Residents of Lhasa who had worked on previous rural drives told Human Rights Watch that attending political education meetings in villages is usually described by officials as voluntary, but that any household that did not send at least one member to the meetings could face “serious problems.” According to the former work team member interviewed by Human Rights Watch, all the reading materials used in these sessions with the villagers are “about ‘good party policy’ and ‘bad Dalai clique.’” “The meetings generally go smoothly,” he said, but when the cadres oppose the Dalai Lama, “most villagers find it very difficult and the meeting becomes silent most of time. They do not want even to look us in the eye,” adding that the reactions of villagers to the political education sessions are recorded, and that any villagers who “do not apply themselves to study” receive “extra lessons.” A notice on ideological education in villages issued by the Nagchu Party Prefectural Committee, in May 2012, said that the “befrienders” within each cadre team were to “put on special classes and extra lessons for those who do not apply themselves to study… without the exception of a single household and or a single remote backwater.”

The cadres’ activities during the first year of the drive also included organizing drives to promote patriotism and party loyalty. Work teams distributed Chinese flags, framed portraits of Mao Zedong with other Chinese leaders, and banners to households, schools, temples, and other buildings. During the first seven months of the drive, 90,000 portraits of Mao and the other leaders were hung up and 70,000 flags distributed in homes, schools, and temples in Lhasa prefecture alone. Key dates, such as “Serf Emancipation Day,” were celebrated by showing “educational films,” organizing photo exhibits, and holding tea parties with party members. Cadres are also required to organize collective singing of “red songs,” screenings of patriotic films, and activities which involve families putting up the portraitsof national leaders. Although the official media have stated in English language reports that the display of these portraits is voluntary, a villager interviewed by Human Rights Watch said that she was required to hang the portrait of Mao in her home.

Some smaller-scale initiatives similar to the “Benefit the Masses” campaign have been reported from Tibetan areas outside the TAR. In Dranggo (Luhuo) county, a Tibetan area within Sichuan province, government officials were sent shortly after a protest January 2012 to visit households to local villages and to interview locals. In March 2012 in Ngawa (Aba) prefecture in Sichuan province, work teams, each with 10 cadres, were sent to carry out political education in 51 villages which had been classified as “having the most concentrated contradictions.” The 51 teams “held ‘visits and talks’ with 11,000 people” and “held 862 meetings,” according to an official media report.
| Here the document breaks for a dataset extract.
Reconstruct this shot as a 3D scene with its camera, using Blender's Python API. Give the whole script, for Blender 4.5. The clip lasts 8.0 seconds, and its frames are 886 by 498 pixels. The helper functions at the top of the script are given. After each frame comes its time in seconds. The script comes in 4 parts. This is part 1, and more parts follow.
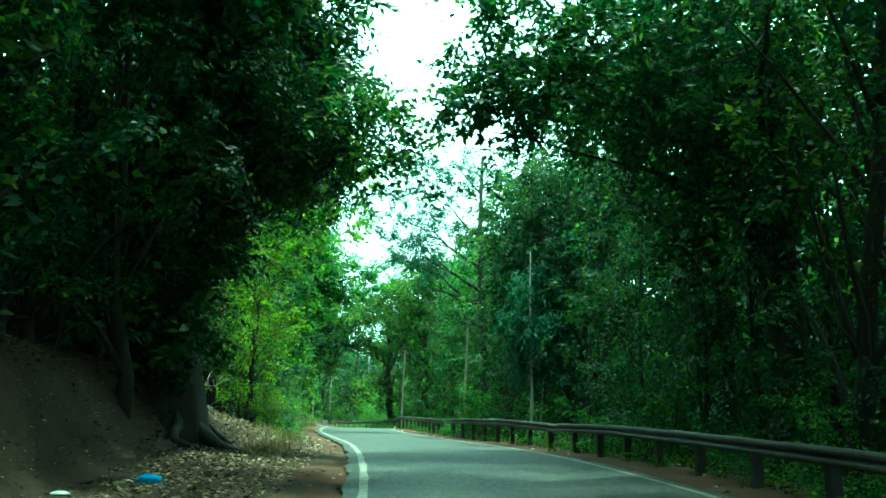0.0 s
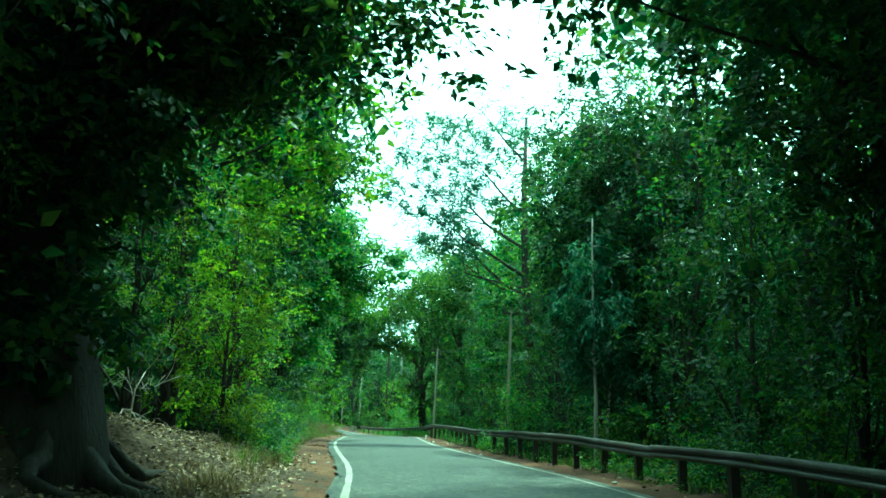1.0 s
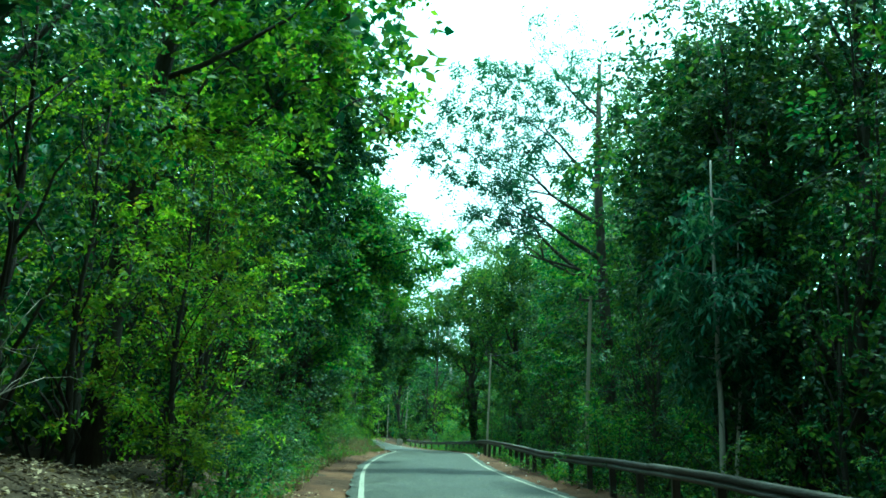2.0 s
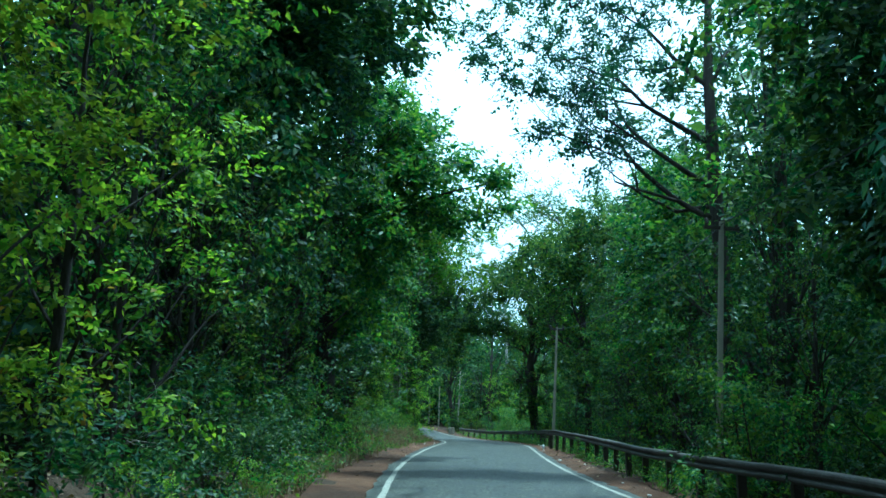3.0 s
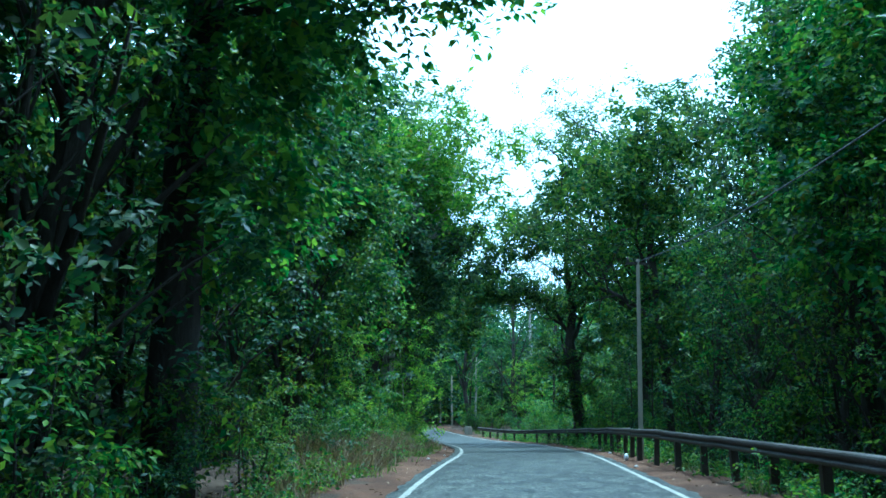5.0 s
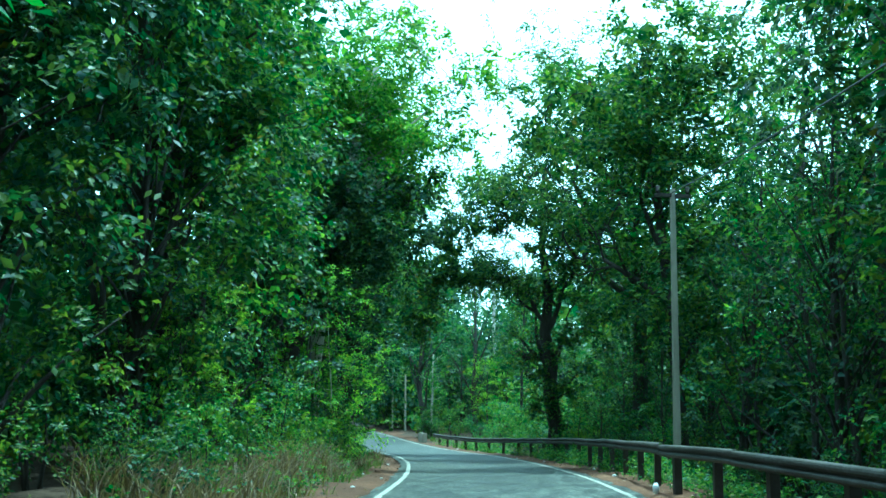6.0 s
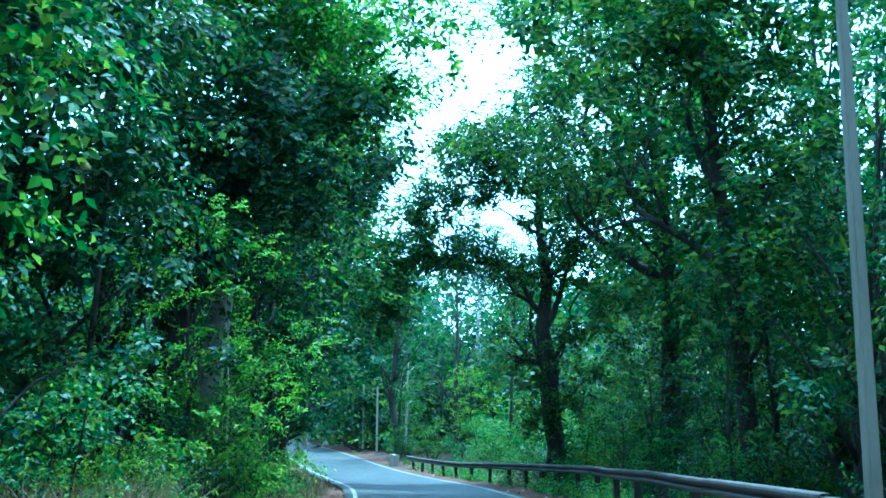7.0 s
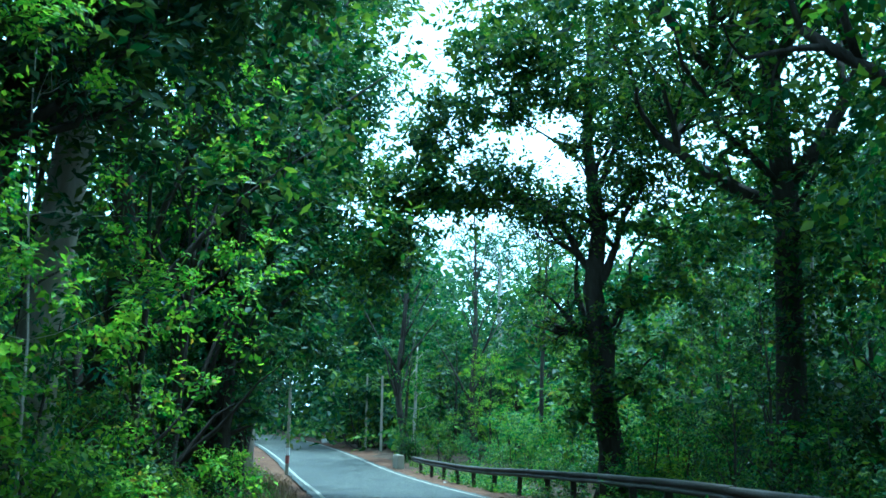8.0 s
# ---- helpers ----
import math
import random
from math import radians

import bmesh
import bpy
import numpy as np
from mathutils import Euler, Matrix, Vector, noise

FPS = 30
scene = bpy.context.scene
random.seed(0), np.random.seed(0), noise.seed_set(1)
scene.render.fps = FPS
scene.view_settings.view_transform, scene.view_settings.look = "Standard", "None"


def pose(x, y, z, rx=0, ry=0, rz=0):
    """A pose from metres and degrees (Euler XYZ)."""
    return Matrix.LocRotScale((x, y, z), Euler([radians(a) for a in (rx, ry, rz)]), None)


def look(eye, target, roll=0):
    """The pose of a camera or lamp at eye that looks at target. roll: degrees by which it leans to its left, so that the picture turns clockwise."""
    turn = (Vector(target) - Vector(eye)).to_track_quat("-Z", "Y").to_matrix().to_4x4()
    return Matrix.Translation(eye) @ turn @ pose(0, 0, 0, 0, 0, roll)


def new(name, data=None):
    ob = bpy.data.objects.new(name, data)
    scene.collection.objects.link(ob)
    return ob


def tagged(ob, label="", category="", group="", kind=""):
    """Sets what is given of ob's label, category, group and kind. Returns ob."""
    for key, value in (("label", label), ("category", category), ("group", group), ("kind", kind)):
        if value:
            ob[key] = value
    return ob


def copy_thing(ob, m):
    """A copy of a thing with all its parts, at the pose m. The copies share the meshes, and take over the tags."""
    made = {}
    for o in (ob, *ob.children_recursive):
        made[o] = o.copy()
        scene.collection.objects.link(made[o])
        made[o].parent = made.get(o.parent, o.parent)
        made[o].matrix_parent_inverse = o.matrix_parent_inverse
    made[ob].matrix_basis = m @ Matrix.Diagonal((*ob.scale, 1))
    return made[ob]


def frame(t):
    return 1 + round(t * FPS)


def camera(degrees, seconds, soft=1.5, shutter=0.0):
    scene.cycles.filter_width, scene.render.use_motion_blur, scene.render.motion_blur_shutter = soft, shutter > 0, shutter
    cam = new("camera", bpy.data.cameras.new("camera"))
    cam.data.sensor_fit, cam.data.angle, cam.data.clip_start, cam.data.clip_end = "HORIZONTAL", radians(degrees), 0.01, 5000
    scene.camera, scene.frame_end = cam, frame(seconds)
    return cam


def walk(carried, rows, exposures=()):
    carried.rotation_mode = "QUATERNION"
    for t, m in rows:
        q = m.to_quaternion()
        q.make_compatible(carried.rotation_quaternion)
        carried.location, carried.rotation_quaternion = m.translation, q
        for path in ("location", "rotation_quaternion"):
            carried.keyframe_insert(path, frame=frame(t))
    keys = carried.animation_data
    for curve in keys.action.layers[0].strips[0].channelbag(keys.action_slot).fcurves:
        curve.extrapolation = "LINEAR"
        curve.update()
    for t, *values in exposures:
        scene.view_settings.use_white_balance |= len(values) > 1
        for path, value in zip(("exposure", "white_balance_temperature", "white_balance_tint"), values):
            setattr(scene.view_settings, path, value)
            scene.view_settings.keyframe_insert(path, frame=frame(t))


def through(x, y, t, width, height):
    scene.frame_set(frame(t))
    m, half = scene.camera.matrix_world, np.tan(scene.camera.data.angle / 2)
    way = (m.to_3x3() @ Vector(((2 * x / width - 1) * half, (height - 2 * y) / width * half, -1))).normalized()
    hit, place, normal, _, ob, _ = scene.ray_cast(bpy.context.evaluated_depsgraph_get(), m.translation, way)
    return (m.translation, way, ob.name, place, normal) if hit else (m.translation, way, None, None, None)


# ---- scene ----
cam = camera(52, 8.0, 1.65)

# seconds, eye, target, roll
PATH = [
    (0, (1.213, 3.402, 0.747), (1.33, 5.365, 1.112), 1.2),
    (0.5, (1.448, 6.974, 0.809), (1.54, 8.941, 1.161), 1.2),
    (1, (1.628, 10.588, 0.983), (1.665, 12.553, 1.354), 1.4),
    (2.5, (1.478, 21.564, 1.271), (1.347, 23.521, 1.659), 1.7),
    (3, (1.205, 25.422, 1.219), (1.017, 27.38, 1.579), 1.7),
    (3.5, (0.904, 29.393, 1.142), (0.715, 31.347, 1.524), -0.5),
    (4, (0.472, 33.283, 1.084), (0.241, 35.241, 1.421), -0.5),
    (4.5, (0.129, 37.137, 1.17), (-0.102, 39.093, 1.515), -0.5),
    (6, (-0.641, 49.572, 1.207), (-0.76, 51.535, 1.569), 0.0),
    (6.5, (-0.674, 53.853, 1.241), (-0.784, 55.816, 1.607), 0.2),
    (7, (-0.644, 58.062, 1.226), (-0.731, 60.02, 1.626), 0.0),
    (7.5, (-0.815, 62.22, 1.14), (-0.926, 64.178, 1.532), 0.4),
    (8, (-0.979, 66.328, 1.129), (-1.103, 68.284, 1.527), 0.7),
]
walk(cam, [(t, look(eye, target, roll)) for t, eye, target, roll in PATH],
     [(0, 1.65, 4450, -60), (1.2, 1.3, 4420, -58), (2.5, 0.75, 4150, -34), (3.5, 0.44, 3930, -6), (4.5, 0.65, 3800, -2), (6.0, 1.2, 3850, -32), (6.8, 1.6, 3400, -12), (7.5, 1.3, 3520, -14), (8, 1.1, 3800, -18)])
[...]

The three-year drive in the villages is linked to two other major changes in administration and security operations in rural areas of the TAR: the policy of stationing cadres permanently in monasteries, which began in Tibet in late 2011, and the permanent establishment of full-time government officials in villages for the first time, a program which is taking place throughout China. Since 2008, the officials, known as cunguan, have been introduced in about a quarter of TAR villages so far. Like the new “grid” system being set up in towns in the TAR, the cunguan system involves introducing permanent government administration at a much lower level of society than in the past. Although the “Benefit the Masses” campaign in the TAR is only expected to last for three years, it is seen by some locals as a preparation for sending cunguan to all villages and for setting up permanent government offices in them. As one villager interviewed by Human Rights Watch noted, “Now that the work team has an office in our village, they are saying they will stay in the village forever.”